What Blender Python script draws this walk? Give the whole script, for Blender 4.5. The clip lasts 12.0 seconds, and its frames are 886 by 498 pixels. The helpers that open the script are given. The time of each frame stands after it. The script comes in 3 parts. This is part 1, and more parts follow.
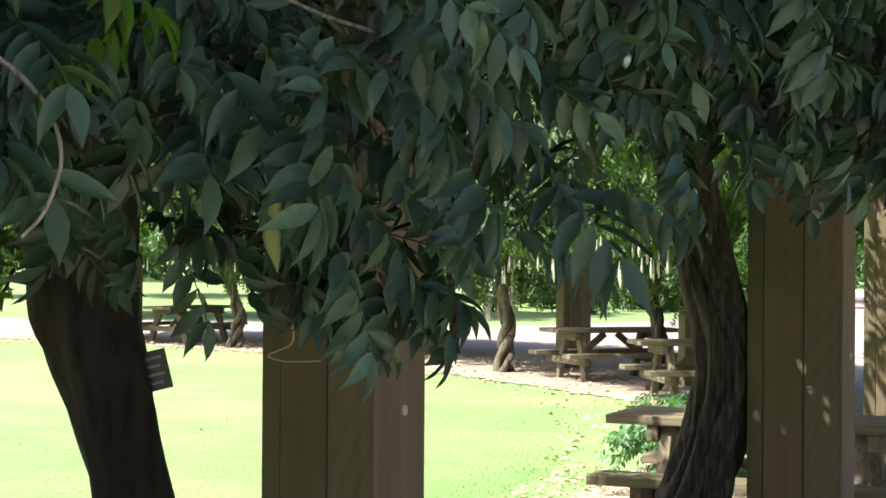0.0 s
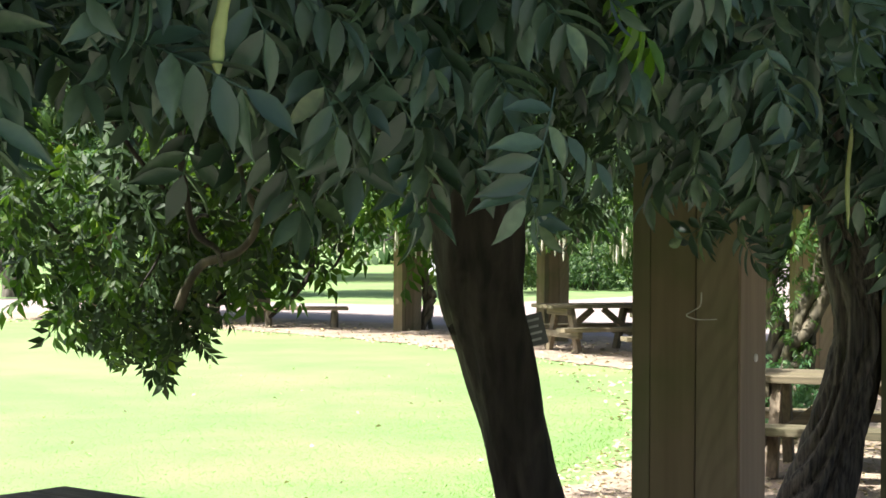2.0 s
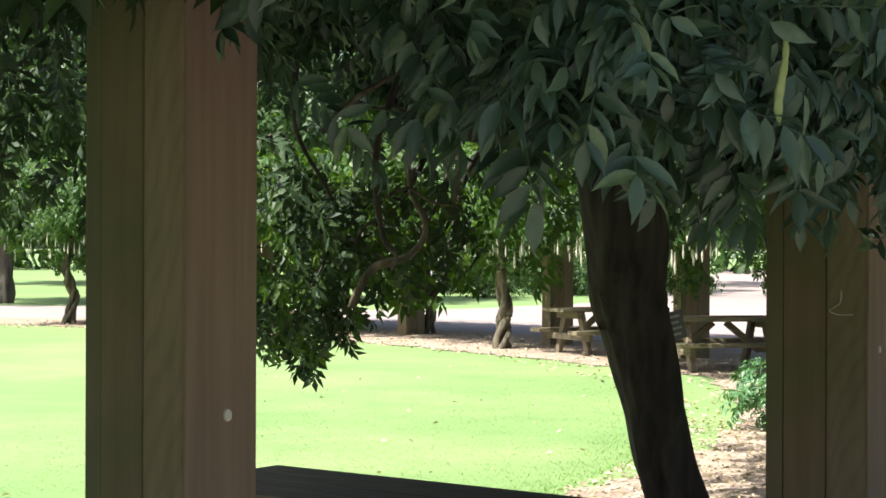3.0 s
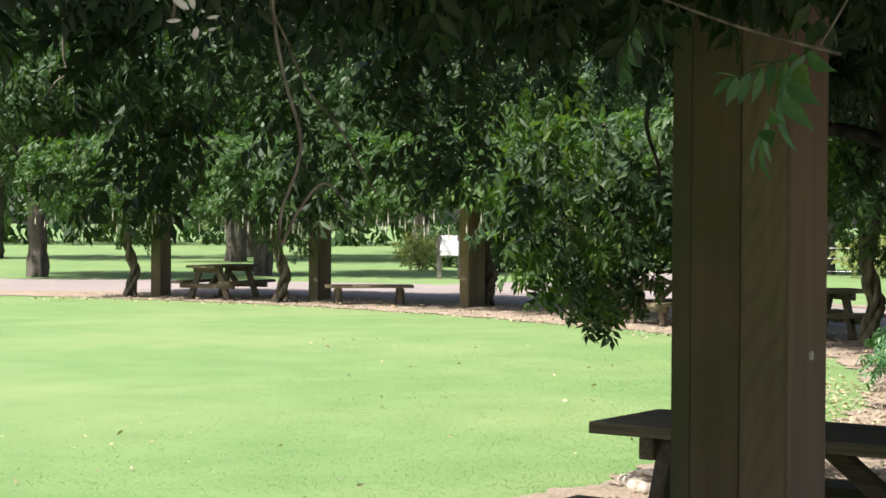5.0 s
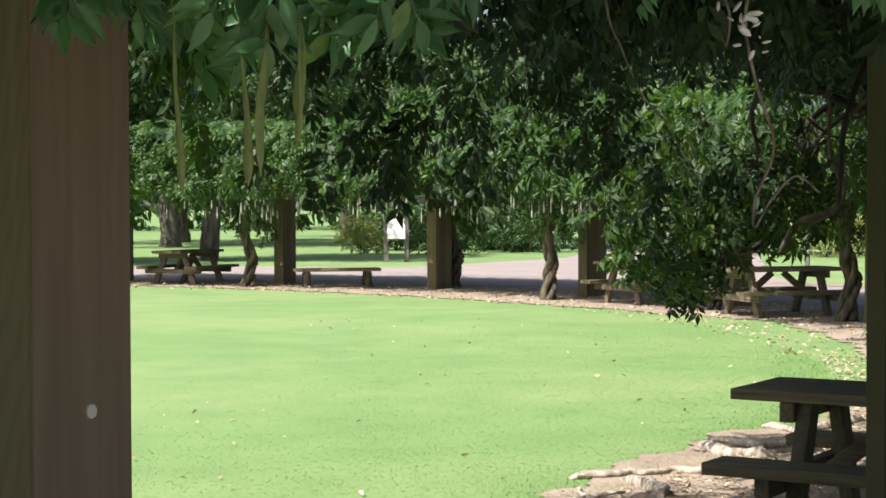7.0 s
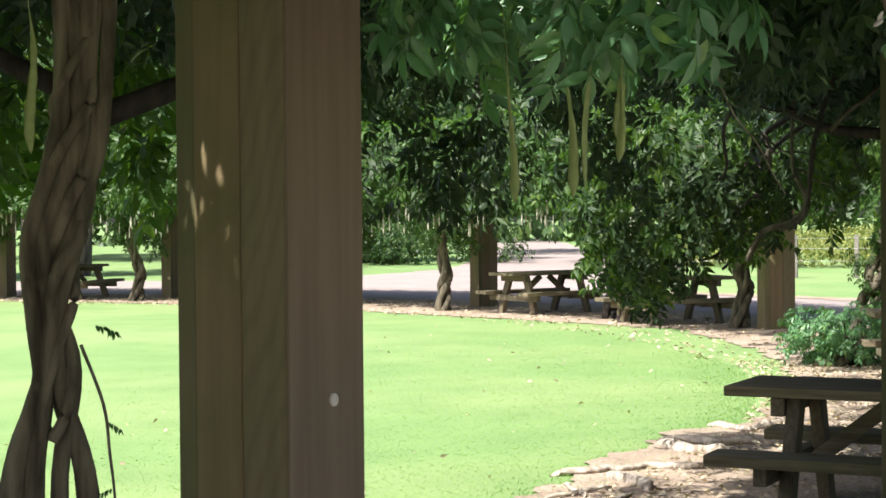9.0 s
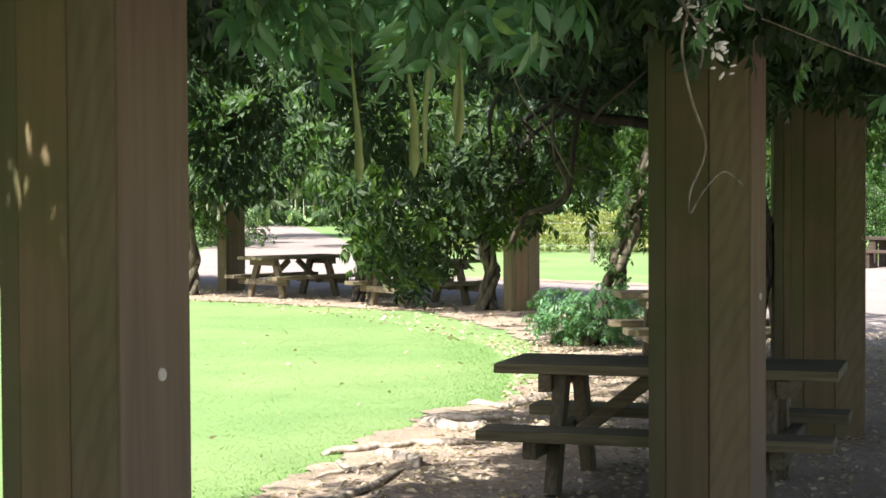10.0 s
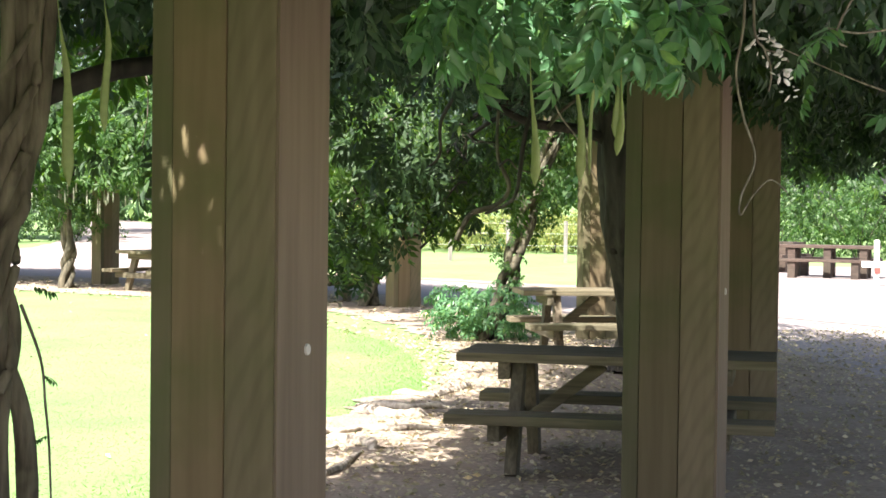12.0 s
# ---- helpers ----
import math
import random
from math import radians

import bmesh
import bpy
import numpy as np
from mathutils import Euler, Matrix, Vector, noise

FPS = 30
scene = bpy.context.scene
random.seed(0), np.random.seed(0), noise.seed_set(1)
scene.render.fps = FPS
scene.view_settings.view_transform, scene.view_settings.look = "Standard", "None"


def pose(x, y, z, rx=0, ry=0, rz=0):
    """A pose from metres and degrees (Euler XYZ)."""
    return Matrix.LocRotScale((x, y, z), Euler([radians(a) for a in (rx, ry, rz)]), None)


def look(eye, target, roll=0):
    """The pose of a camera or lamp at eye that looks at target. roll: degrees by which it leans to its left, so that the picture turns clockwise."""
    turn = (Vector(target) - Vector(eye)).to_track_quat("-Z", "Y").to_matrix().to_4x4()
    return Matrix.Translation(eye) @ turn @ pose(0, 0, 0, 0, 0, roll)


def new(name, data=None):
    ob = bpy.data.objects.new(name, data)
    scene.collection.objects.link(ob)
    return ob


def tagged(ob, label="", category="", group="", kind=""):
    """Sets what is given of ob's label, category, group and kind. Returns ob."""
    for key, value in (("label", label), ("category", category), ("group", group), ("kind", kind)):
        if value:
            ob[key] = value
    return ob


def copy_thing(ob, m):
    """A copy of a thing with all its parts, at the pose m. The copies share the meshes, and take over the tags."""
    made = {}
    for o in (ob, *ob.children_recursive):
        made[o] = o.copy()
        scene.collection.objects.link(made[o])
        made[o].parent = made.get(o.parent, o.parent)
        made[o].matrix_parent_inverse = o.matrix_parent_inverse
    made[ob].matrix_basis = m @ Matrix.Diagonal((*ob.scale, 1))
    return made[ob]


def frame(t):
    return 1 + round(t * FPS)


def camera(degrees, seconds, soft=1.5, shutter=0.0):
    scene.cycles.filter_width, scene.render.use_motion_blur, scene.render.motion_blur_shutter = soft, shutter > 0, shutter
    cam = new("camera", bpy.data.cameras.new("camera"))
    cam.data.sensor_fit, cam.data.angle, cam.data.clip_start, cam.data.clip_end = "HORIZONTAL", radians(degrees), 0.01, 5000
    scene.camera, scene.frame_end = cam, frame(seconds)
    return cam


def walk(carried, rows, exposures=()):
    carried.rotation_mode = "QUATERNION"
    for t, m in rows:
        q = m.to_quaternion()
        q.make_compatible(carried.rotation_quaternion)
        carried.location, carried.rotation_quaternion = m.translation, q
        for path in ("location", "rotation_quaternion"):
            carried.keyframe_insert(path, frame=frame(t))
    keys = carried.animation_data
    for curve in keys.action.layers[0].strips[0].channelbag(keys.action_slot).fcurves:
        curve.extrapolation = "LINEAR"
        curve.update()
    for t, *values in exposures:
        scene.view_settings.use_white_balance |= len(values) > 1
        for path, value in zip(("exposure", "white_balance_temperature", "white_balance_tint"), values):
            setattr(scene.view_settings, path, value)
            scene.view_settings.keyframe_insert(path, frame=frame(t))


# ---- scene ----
cam = camera(29.6, 12.0, 1.6)
PATH = [
    (0, (0.646, -4.052, 1.662), (2.041, -2.619, 1.675), 0.4),
    (0.5, (-0.03, -4.059, 1.681), (1.388, -2.649, 1.725), 0.3),
    (1, (-0.621, -3.968, 1.675), (0.826, -2.587, 1.684), 0.6),
    (1.5, (-1.167, -3.882, 1.67), (0.314, -2.538, 1.68), 0.5),
    (2, (-1.711, -3.763, 1.661), (-0.211, -2.441, 1.651), 0.3),
    (2.5, (-2.305, -3.68, 1.658), (-0.794, -2.369, 1.663), 0.4),
    (3, (-2.922, -3.592, 1.651), (-1.386, -2.312, 1.649), 0.2),
    (3.5, (-3.544, -3.419, 1.655), (-1.988, -2.163, 1.637), 0.5),
    (3.7, (-3.863, -3.306, 1.655), (-2.323, -2.031, 1.636), 0.45),
    (5.3, (-5.241, -2.766, 1.640), (-3.665, -1.535, 1.602), 0.3),
    (5.5, (-5.346, -2.737, 1.64), (-3.764, -1.514, 1.597), 0.3),
    (6, (-5.806, -2.59, 1.652), (-4.19, -1.412, 1.616), 0.2),
    (6.5, (-6.079, -2.362, 1.642), (-4.441, -1.214, 1.596), 0.1),
    (7, (-6.331, -2.207, 1.65), (-4.696, -1.056, 1.599), -0.2),
    (7.2, (-6.461, -2.141, 1.650), (-4.826, -0.991, 1.584), -0.2),
    (8.8, (-7.154, -1.772, 1.645), (-5.430, -0.758, 1.609), -0.5),
    (9, (-7.221, -1.737, 1.645), (-5.487, -0.741, 1.609), -0.5),
    (9.5, (-7.356, -1.681, 1.635), (-5.556, -0.809, 1.591), -0.5),
    (10, (-7.484, -1.617, 1.634), (-5.616, -0.905, 1.578), -0.3),
    (10.5, (-7.677, -1.491, 1.628), (-5.775, -0.875, 1.553), 0.0),
    (11, (-7.886, -1.348, 1.631), (-5.965, -0.795, 1.566), 0.4),
    (11.5, (-8.091, -1.222, 1.63), (-6.169, -0.67, 1.578), 0.6),
    (12, (-8.35, -1.064, 1.633), (-6.419, -0.544, 1.576), 0.7),
]
SKY, SUN = 0.090, 4.6
EXPOSURES = [(0.0, 1.7), (0.5, 2.05), (1.0, 2.0), (2.5, 1.55), (3.7, 1.35), (5.5, 0.88), (7.0, 0.90), (9.0, 1.28), (10.0, 1.42), (10.5, 1.64), (12.0, 2.0)]
walk(cam, [(t, look(eye, aim, roll)) for t, eye, aim, roll in PATH], EXPOSURES)

# ---- world, sun ----
SUN_ELEV, SUN_AZ = 53.0, 165.0   # azimuth: counter-clockwise from +x, the side the light comes from
world = bpy.data.worlds.new("world")
scene.world = world
world.use_nodes = True
_sky = world.node_tree.nodes.new("ShaderNodeTexSky")
_sky.sky_type = "NISHITA"
_sky.sun_disc = False
_sky.dust_density, _sky.ozone_density = 4.0, 0.6
_sky.sun_elevation = radians(SUN_ELEV)
_sky.sun_rotation = radians(90.0 - SUN_AZ)
world.node_tree.nodes["Background"].inputs["Strength"].default_value = SKY
world.node_tree.links.new(_sky.outputs[0], world.node_tree.nodes["Background"].inputs["Color"])
sun_data = bpy.data.lights.new("sun", "SUN")
sun_data.energy, sun_data.angle, sun_data.color = SUN, radians(0.6), (1.0, 0.96, 0.90)
sun = new("sun", sun_data)
_ce = math.cos(radians(SUN_ELEV))
sun.matrix_world = look((_ce * math.cos(radians(SUN_AZ)) * 50, _ce * math.sin(radians(SUN_AZ)) * 50, math.sin(radians(SUN_ELEV)) * 50), (0, 0, 0))

# ---- plan: a pergola ring round a lawn ----
CX, CY, RP = 2.19, 18.80, 18.885
rng = np.random.default_rng(7)


def polar(r, ang, z=0.0):
    return Vector((CX + r * math.cos(radians(ang)), CY + r * math.sin(radians(ang)), z))


# ---- materials ----
def material(name, base, rough=0.8, metal=0.0):
    m = bpy.data.materials.new(name)
    m.use_nodes = True
    b = m.node_tree.nodes["Principled BSDF"]
    b.inputs["Base Color"].default_value = (*base, 1)
    b.inputs["Roughness"].default_value = rough
    b.inputs["Metallic"].default_value = metal
    return m, m.node_tree.nodes, m.node_tree.links, b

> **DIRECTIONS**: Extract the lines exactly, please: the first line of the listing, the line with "return Matrix.Translation(eye) @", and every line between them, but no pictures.

> **RIGHT ANSWER**:
What Blender Python script draws this walk? Give the whole script, for Blender 4.5. The clip lasts 12.0 seconds, and its frames are 886 by 498 pixels. The helpers that open the script are given. The time of each frame stands after it. The script comes in 3 parts. This is part 1, and more parts follow.
0.0 s
2.0 s
3.0 s
5.0 s
7.0 s
9.0 s
10.0 s
12.0 s
# ---- helpers ----
import math
import random
from math import radians

import bmesh
import bpy
import numpy as np
from mathutils import Euler, Matrix, Vector, noise

FPS = 30
scene = bpy.context.scene
random.seed(0), np.random.seed(0), noise.seed_set(1)
scene.render.fps = FPS
scene.view_settings.view_transform, scene.view_settings.look = "Standard", "None"


def pose(x, y, z, rx=0, ry=0, rz=0):
    """A pose from metres and degrees (Euler XYZ)."""
    return Matrix.LocRotScale((x, y, z), Euler([radians(a) for a in (rx, ry, rz)]), None)


def look(eye, target, roll=0):
    """The pose of a camera or lamp at eye that looks at target. roll: degrees by which it leans to its left, so that the picture turns clockwise."""
    turn = (Vector(target) - Vector(eye)).to_track_quat("-Z", "Y").to_matrix().to_4x4()
    return Matrix.Translation(eye) @ turn @ pose(0, 0, 0, 0, 0, roll)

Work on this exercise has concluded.